2.3 Installation and first start:
Create a folder for SCIGMA-related work (e.g ~/myodes
and drop the scigma
folder into it. Now, open a Python session in the folder you just created
(i.e. ~/myodes
should be the current working directory). At the Python
prompt type:
import scigma
After a few seconds, the SCIGMA graphics window should appear.
- Building SCIGMA
3.1 Obtaining the sources
You can either download the source archive at
https://github.com/scigma/scigma/releases
or, if you are familiar with git, clone the git repository directly from
https://github.com/scigma/scigma
In principle, you should be able to build SCIGMA with a combination of any working C++ compiler, any working Fortran compiler and CMake on your system (if CMake can deal with the compilers). However, the instructions below are the recommended way to build things, while other ways are untested.
3.2 Building under Windows
You will need both MinGW (with the g++, gfortran and msys packages) and CMake to compile SCIGMA.

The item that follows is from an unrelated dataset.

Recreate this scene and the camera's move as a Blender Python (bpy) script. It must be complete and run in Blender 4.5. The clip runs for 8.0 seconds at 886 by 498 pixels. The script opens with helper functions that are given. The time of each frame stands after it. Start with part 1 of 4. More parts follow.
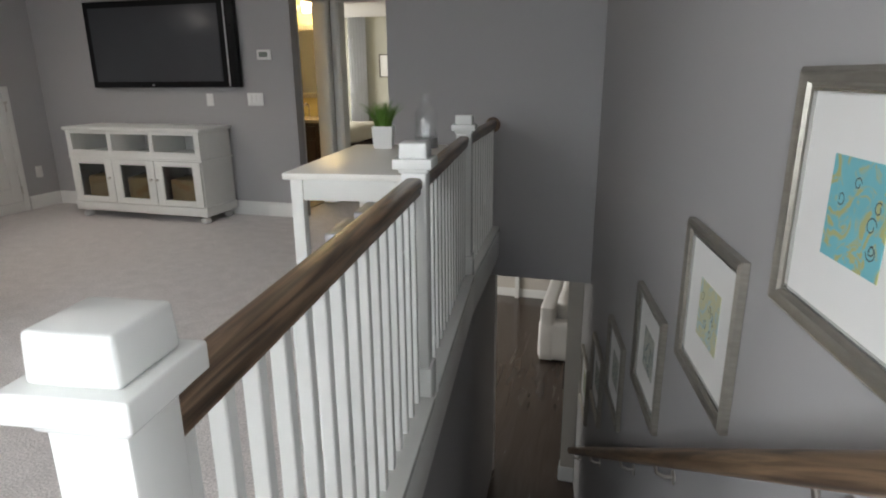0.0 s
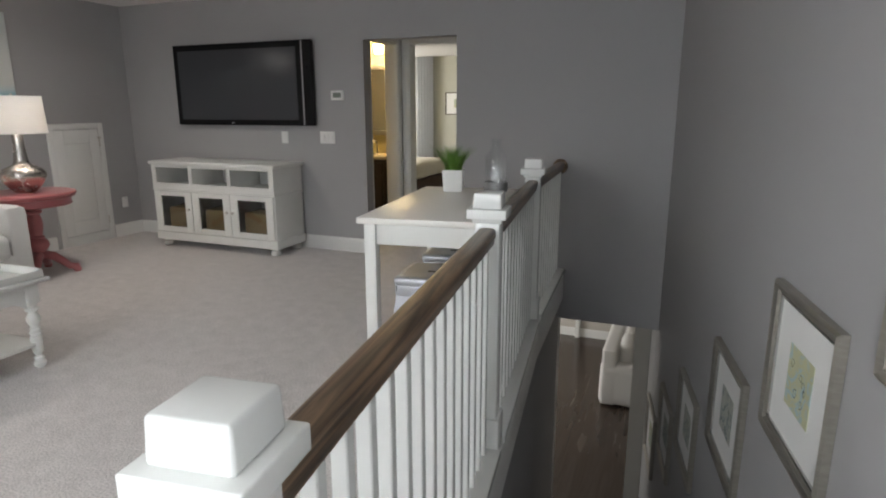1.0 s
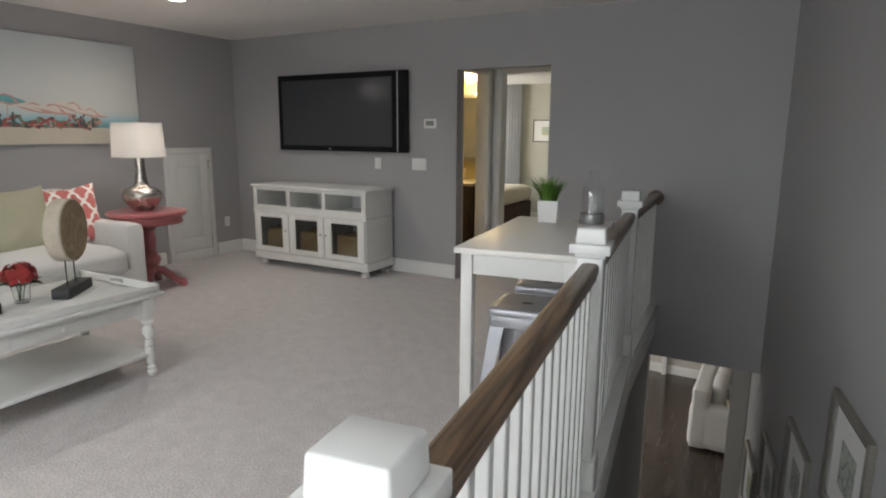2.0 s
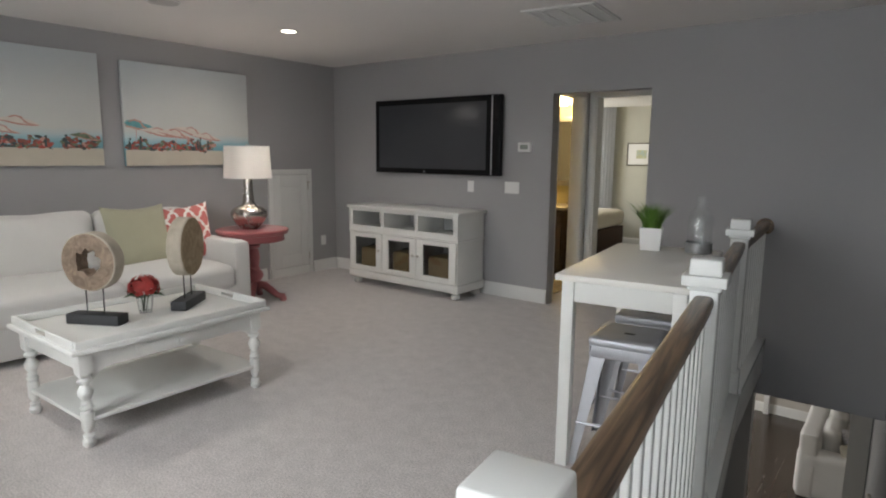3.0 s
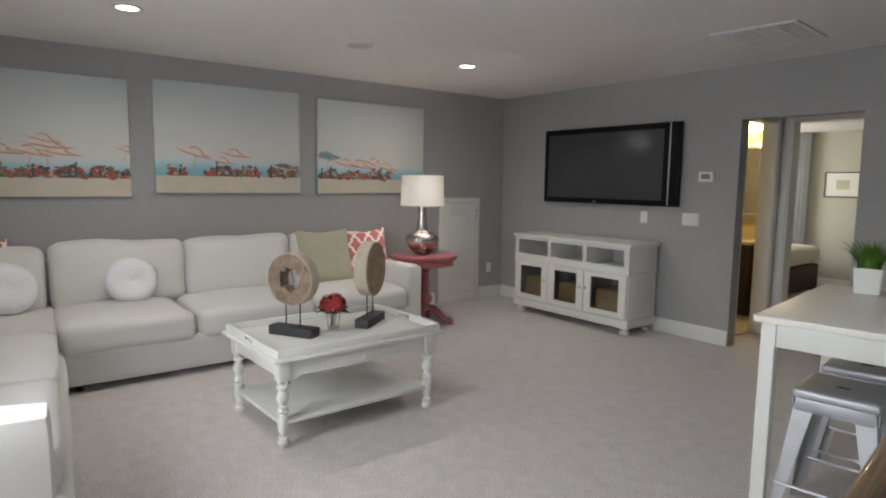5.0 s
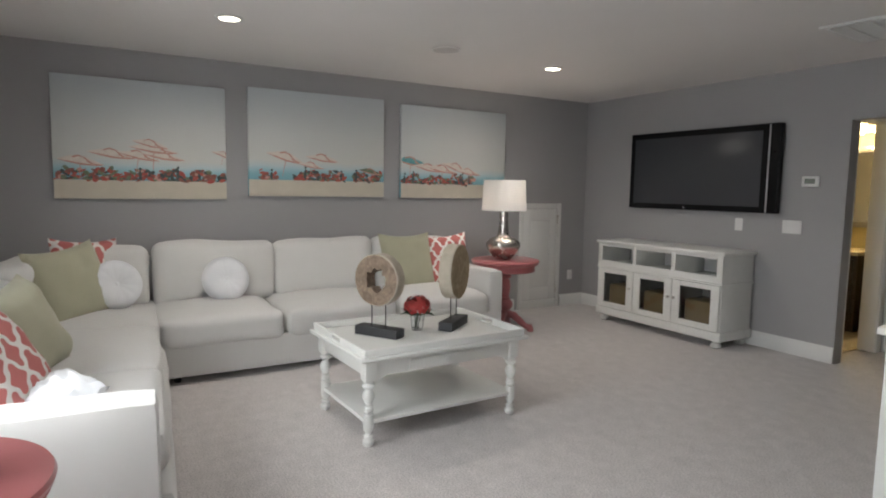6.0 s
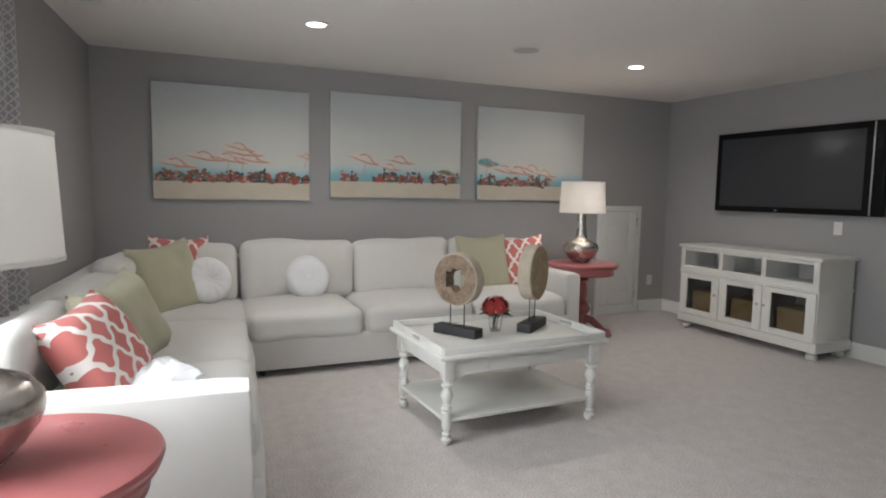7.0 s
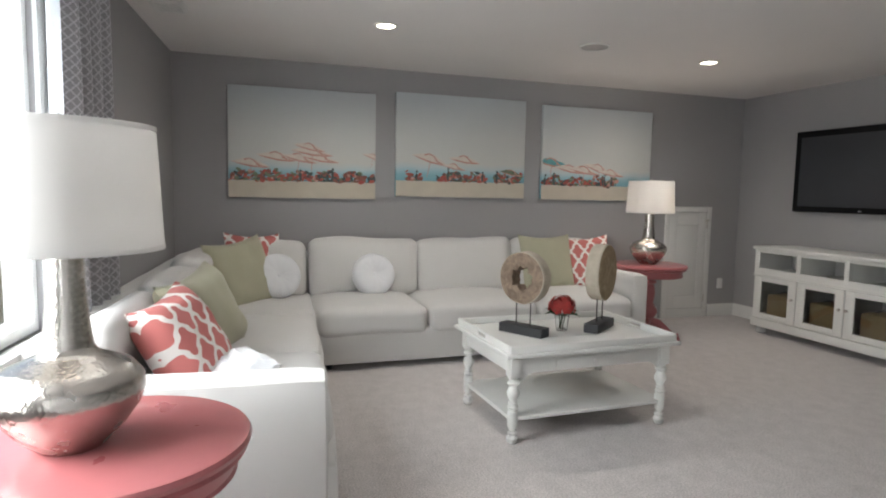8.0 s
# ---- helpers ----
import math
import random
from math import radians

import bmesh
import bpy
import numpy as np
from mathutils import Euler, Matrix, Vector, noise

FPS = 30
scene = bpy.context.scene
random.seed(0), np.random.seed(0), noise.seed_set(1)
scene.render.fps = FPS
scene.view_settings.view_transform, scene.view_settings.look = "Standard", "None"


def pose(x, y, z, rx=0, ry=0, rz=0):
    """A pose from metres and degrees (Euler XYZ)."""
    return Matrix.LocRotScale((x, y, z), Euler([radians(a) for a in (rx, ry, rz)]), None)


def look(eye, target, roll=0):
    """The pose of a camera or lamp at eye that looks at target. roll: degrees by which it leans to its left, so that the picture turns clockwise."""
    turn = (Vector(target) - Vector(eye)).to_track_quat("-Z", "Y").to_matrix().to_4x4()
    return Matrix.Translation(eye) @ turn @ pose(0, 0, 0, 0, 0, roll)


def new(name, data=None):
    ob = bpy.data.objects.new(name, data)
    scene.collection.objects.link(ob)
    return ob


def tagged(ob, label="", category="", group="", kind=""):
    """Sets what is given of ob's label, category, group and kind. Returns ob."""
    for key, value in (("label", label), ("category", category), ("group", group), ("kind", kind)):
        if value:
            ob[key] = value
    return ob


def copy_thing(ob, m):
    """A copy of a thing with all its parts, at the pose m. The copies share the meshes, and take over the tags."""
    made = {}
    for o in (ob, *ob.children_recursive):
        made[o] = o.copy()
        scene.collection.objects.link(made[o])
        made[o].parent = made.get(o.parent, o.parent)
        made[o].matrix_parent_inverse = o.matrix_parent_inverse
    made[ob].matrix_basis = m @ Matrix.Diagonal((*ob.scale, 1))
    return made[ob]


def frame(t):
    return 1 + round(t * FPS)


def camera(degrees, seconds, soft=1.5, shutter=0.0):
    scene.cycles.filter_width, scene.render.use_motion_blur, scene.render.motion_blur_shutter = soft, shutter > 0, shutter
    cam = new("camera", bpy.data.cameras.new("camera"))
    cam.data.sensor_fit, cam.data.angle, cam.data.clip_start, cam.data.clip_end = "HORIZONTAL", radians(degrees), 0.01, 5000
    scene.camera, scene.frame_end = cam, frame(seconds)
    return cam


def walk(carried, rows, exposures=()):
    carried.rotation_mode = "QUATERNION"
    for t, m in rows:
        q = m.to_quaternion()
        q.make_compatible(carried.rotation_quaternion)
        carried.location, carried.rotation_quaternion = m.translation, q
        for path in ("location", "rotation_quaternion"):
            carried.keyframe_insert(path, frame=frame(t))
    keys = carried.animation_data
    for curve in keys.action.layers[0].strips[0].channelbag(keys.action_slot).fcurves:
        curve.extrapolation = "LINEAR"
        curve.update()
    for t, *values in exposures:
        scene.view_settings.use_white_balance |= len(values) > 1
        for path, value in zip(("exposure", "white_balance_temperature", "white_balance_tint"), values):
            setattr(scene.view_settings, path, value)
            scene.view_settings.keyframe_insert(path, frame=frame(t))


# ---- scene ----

If you do not have MinGW, download mingw-get-setup.exe
from
http://sourceforge.net/projects/mingw/files
and start the installation manager. Mark the packages mingw32-base
,
mingw32-gcc-gfortran
, mingw32-gcc-g++
and msys-base
for installation and
apply the changes. Finally, add mingw/bin
and mingw/msys/1.0/bin
to the
system path.
If you do not have CMake, download and run the installer from
http://www.cmake.org/download.
Now you are ready to build SCIGMA:
Start the CMake gui and specify the source
and build
subdirectories of the
toplevel folder as source directory and binary directory, respectively. Push
the Configure
-Button. When CMake asks you for the build type, choose
MSYS Makefiles
, with native compilers. After the configuration is done,
press Generate
. Now, the build
folder contains the Makefiles and you are
done with CMake.
Start the msys terminal (in the MinGW installation folder under
msys/1.0/bin/msys.bat
) and change into the build directory (if your build
directory is C:\scigma-0.9.1\build
, for example, use
`cd /c/scigma-0.9.1/build`
as command in the msys console). Finally, enter
`make`
to build the package. If everything runs smoothly, the shared library
libscigma.dll
will appear in the build
folder. Copy this file into the
scigma
subdirectory with
`cp libscigma.dll ../scigma`
The scigma
folder now contains the complete Python package and can be used
as described in section 2.3.
3.2 Building under Linux
You will need to have g++
, gfortran
and cmake
installed, as well as the
X11 and OpenGL header packages (how these are called may vary depending on
your distro; for Debian and its derivatives, like Ubuntu, install the
xorg-dev
and libglu1-mesa-dev
packages).
To build SCIGMA, open a terminal and change into the build
directory of the
toplevel folder. Now configure with
`cmake ../source`
and build with
`make`
Now, build
should contain the shared library libscigma.so
.
`cp libscigma.so ../scigma`
copies this library into the scigma
subdirectory, which now contains the
complete Python package. See section 2.3 on how to use the package.
You will need g++
from the XCode Command Line Tools, as well as gfortran
and Cmake.
The recommended way to obtain all three prerequisites is to first install MacPorts. Installation instructions and the program itself can be found at
https://www.macports.org/install.php.
Once you are done with installing MacPorts, you will have g++ available, and you can install gfortran with
`sudo port install gfortran`
as well as CMake with
`sudo port install cmake`
To build SCIGMA, open a terminal and change into the build
directory of the
toplevel folder of SCIGMA's source distribution. Configure with
`cmake ../source`
and build with
`make`
Now, build
should contain the shared library libscigma.dylib
.
`cp libscigma.dylib ../scigma`
copies this library into the scigma
subdirectory, which now contains the
complete Python package. See section 2.3 on how to use the package.